TO BE DONE: Quote all lines below exactly. Images stay out.

SOURCE EXCERPT:
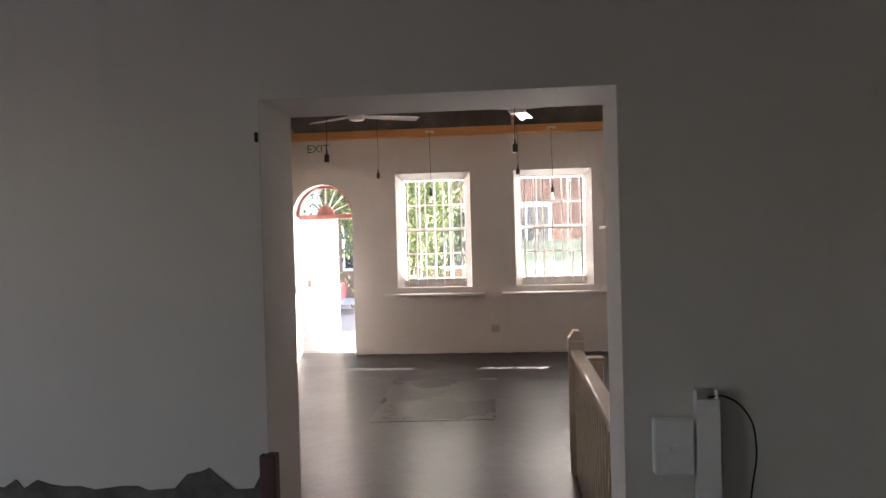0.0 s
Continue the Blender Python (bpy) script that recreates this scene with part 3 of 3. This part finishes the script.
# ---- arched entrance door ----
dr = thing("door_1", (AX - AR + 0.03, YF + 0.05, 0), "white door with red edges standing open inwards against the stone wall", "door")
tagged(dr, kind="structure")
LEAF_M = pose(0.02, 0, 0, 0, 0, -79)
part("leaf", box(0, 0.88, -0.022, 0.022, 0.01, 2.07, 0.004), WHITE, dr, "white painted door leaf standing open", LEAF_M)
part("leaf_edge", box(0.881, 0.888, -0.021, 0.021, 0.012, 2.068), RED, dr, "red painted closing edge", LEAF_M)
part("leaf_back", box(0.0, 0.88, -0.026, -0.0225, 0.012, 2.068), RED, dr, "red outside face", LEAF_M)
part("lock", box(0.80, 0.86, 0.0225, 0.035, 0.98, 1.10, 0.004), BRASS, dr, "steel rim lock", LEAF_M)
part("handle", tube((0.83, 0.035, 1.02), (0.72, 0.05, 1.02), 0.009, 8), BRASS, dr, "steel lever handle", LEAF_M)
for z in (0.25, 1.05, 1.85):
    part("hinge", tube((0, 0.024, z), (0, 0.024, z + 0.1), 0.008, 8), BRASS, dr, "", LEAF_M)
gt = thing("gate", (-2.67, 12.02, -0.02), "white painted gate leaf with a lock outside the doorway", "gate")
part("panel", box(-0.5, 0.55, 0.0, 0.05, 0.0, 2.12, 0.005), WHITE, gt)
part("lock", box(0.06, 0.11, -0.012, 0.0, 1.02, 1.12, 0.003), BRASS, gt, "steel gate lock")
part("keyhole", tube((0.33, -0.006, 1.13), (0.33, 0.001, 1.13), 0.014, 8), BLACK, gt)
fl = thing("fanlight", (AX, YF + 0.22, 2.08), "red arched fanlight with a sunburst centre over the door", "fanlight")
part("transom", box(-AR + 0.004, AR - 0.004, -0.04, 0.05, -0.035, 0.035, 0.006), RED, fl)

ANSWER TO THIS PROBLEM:
0.0 s
Continue the Blender Python (bpy) script that recreates this scene with part 3 of 3. This part finishes the script.
# ---- arched entrance door ----
dr = thing("door_1", (AX - AR + 0.03, YF + 0.05, 0), "white door with red edges standing open inwards against the stone wall", "door")
tagged(dr, kind="structure")
LEAF_M = pose(0.02, 0, 0, 0, 0, -79)
part("leaf", box(0, 0.88, -0.022, 0.022, 0.01, 2.07, 0.004), WHITE, dr, "white painted door leaf standing open", LEAF_M)
part("leaf_edge", box(0.881, 0.888, -0.021, 0.021, 0.012, 2.068), RED, dr, "red painted closing edge", LEAF_M)
part("leaf_back", box(0.0, 0.88, -0.026, -0.0225, 0.012, 2.068), RED, dr, "red outside face", LEAF_M)
part("lock", box(0.80, 0.86, 0.0225, 0.035, 0.98, 1.10, 0.004), BRASS, dr, "steel rim lock", LEAF_M)
part("handle", tube((0.83, 0.035, 1.02), (0.72, 0.05, 1.02), 0.009, 8), BRASS, dr, "steel lever handle", LEAF_M)
for z in (0.25, 1.05, 1.85):
    part("hinge", tube((0, 0.024, z), (0, 0.024, z + 0.1), 0.008, 8), BRASS, dr, "", LEAF_M)
gt = thing("gate", (-2.67, 12.02, -0.02), "white painted gate leaf with a lock outside the doorway", "gate")
part("panel", box(-0.5, 0.55, 0.0, 0.05, 0.0, 2.12, 0.005), WHITE, gt)
part("lock", box(0.06, 0.11, -0.012, 0.0, 1.02, 1.12, 0.003), BRASS, gt, "steel gate lock")
part("keyhole", tube((0.33, -0.006, 1.13), (0.33, 0.001, 1.13), 0.014, 8), BLACK, gt)
fl = thing("fanlight", (AX, YF + 0.22, 2.08), "red arched fanlight with a sunburst centre over the door", "fanlight")
part("transom", box(-AR + 0.004, AR - 0.004, -0.04, 0.05, -0.035, 0.035, 0.006), RED, fl)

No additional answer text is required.